Por eso, algunos escucharán algún día, cuando enumeren todas sus obras como defensa, como intento de autojustificarse, como respuesta: “Nunca os conocí, apartaos de mi, hacedores de iniquidad. Nunca fuisteis hacedores de la voluntad de Dios”. No importa lo buenas sean las obras en sí mismas, si el que las hace no está en armonía con Dios, ninguna de dichas obras será espiritualmente aceptable. Normalmente, se sentirá autojustificado y bien consigo mismo por su propia justicia. Pero no seguirá el ejemplo de Cristo, quien todo lo que hizo, lo hizo en obediencia a su Padre, quien “No se agradó a sí mismo” (Romanos 15:3), sino que en todo momento estuvo haciendo la voluntad de Aquel que le había enviado (Juan 6:38). Como dijo el salmista: “El hacer tu voluntad, Dios mío, me ha agradado, y tu ley está en medio de mi corazón” (Salmo 40:8). La obediencia del creyente no puede ser servil o temerosa de un castigo, pues no sería aceptable. Solo puede venir del simple y puro amor a Dios y al prójimo.
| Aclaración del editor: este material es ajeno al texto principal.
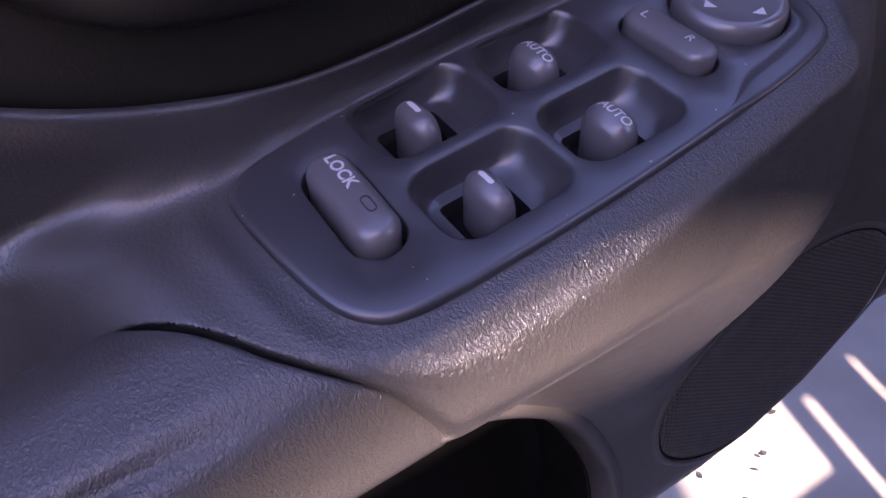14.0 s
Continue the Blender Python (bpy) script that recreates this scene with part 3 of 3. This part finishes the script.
# the sliding lock tab: two steps, the far one with a red flag
NEAR_TAB = spline([(14, 16), (13.0, 30), (17, 38.5), (27, 41.5), (36, 40), (43, 30), (45.5, 20), (40, 12.8), (28, 9.8), (18, 11)], 120, True)
FAR_TAB = spline([(36, 38), (38, 46), (47, 50.5), (56, 49.5), (60.5, 43), (63.5, 32), (61.5, 25.5), (52, 21), (44, 19), (39, 26)], 120, True)
pts, faces = dome(NEAR_TAB, lambda d: -16.0 + 6.0 * (1 - np.exp(-d / 3.4)), 1.2)
pts[:, 2] += 1.5 * step(10, 30, pts[:, 0]) - 2.5 * step(24, 40, pts[:, 1])
loop = pts[:120].copy()
pts, faces = skirt(pts, faces, loop, ((-0.2, 1.5), (-0.6, 14.0)))
tab = bez_part("lock_tab", ([tuple(q) for q in BEZ.pts(pts)], faces), M_BLACK, "black sliding lock tab", sharp=70)
pts, faces = dome(FAR_TAB, lambda d: -15.5 + 5.0 * (1 - np.exp(-d / 2.4)), 1.2)
loop = pts[:120].copy()
pts, faces = skirt(pts, faces, loop, ((-0.2, 1.5), (-0.6, 16.0)))
part("far_step", ([tuple(q) for q in BEZ.pts(pts)], faces), M_BLACK, tab, sharp=70)
flag = spline([(47.0, 20.4), (45.0, 26), (43.9, 31.0), (45.2, 34.0), (47.9, 34.8), (50.3, 33.6), (51.8, 30), (54.4, 22.8), (51, 21.4)], 60, True)
pts, faces = dome(flag, lambda d: -9.9 + 0.5 * (1 - np.exp(-d / 0.6)), 1.0)
loop = pts[:60].copy()
pts, faces = skirt(pts, faces, loop, ((0, 0.4), (0, 4.0)))
part("red_flag", ([tuple(q) for q in BEZ.pts(pts)], faces), M_RED, tab, "bright red lock flag")

# ---- switch panel ----
switch_thing = empty("switch_panel", SWP.at(90, -8), "grey plastic window and mirror switch panel in the armrest", "switch panel")


def sw_part(name, bm, mat, label="", parent=None, **k):
    ob = part(name, bm, mat, parent or switch_thing, label, **k)
    if parent is None:
        ob.matrix_parent_inverse = Matrix.Translation(switch_thing.location).inverted()
    return ob


WELLS = ((55.4, 10.8, 40.0, 28.0, 0), (55.0, -20.8, 40.5, 28.5, 0), (97.0, 13.4, 39.5, 27.5, 1), (96.6, -18.6, 39.5, 28.0, 1))
PLATE = 0.8
SLOT = (2.2, 1.5)
wells = [turned(rounded(w, h, 9.0, 10), 2, a, b) for a, b, w, h, _ in WELLS]
LOCK2, SELECT, KNOB = (22.0, -9.6), (129.6, -5.6), (157.4, -3.2)
pits = [turned(rounded(16.2, 36.4, 8.0, 12), 0, *LOCK2), turned(rounded(15.0, 34.4, 7.4, 12), 4, *SELECT), turned(rounded(37.4, 37.4, 18.65, 14), 0, *KNOB)]


def level(p, c=PLATE):
    return np.column_stack([p, np.full(len(p), c)])


ledge = step(122, 142, PANEL[:, 0]) * (1 - step(8, 24, PANEL[:, 1]))


def inset(d, w):
    t = np.roll(PANEL, -1, 0) - np.roll(PANEL, 1, 0)
    n = np.stack([-t[:, 1], t[:, 0]], 1) / np.linalg.norm(t, axis=1, keepdims=True)
    return PANEL + n * (d + w * ledge)[:, None]


rim = [np.column_stack([inset(d, w), c - e * ledge]) for d, w, c, e in ((0, 0, -4, 0), (0.05, 0, -0.6, 0.6), (0.4, 0, 0.2, 1.0), (1.1, 0, 0.65, 1.2), (2.0, 0.2, 0.8, 1.2), (2.1, 3.4, 0.8, 1.1), (2.2, 4.6, 0.8, 0.7), (2.3, 5.8, 0.8, 0.15), (2.4, 6.6, 0.8, 0.0))]
pts, faces = filled(np.zeros((0, 3)), [rim[-1]], [level(w) for w in wells + pits])
base = len(pts)
pts = np.vstack([pts] + rim)
faces += grid_faces(9, len(PANEL), True, base)
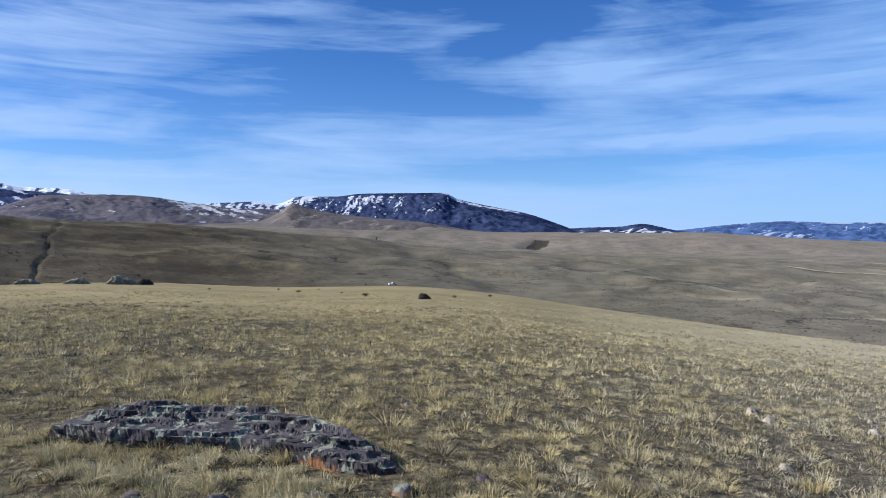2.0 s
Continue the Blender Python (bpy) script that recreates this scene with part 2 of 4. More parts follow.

Como dice Pablo en el versículo 10 de Efesios 2, estas buenas obras estaban preparadas por Dios de antemano. Para cuando nos justificara gratuitamente por la fe en Jesucristo. Este es el paso previo. Sin eso, esas buenas obras nunca estarán en nosotros, nunca las produciremos. Aún estando regenerados, los creyentes no son capaces de pensar un buen pensamiento o ejecutar una buena obra por sí mismos (2 Corintios 3:5). Todo lo contrario: es Dios que obra en ellos “tanto el querer como el hacer según su voluntad” (Filipenses 2:13). Ni los abrojos producen uvas, ni los cardos producen higos. Pues el hombre no regenerado tampoco puede producir obras aceptables a Dios. Hemos de ser creados de nuevo, nacer de nuevo (ya lo vimos hace dos semanas), que la gracia de Dios sea implantada en nuestro corazón y que el Espíritu Santo more en nosotros. Solo así, ante nuestra incapacidad, doblaremos las rodillas (espiritualmente) ante Dios, le pediremos que nos haga perfectos para toda buena obra, seremos vaciados de nuestra autosuficiencia, y comprendemos que todas nuestras fuentes se hallan en Dios, y con ello descubrimos que podemos hacer todas las cosas por medio de Cristo, que nos fortalece (de hecho, creo que, seguramente, tras un período de “luna de miel” con Dios justo tras la justificación, se aparta un poco de nosotros para que veamos que sin Él no podemos hacer nada).

Y podremos decir:“¿A quien tengo yo en los cielos sino a ti? Y fuera de ti, nada deseo en la tierra” (Salmo 73:25).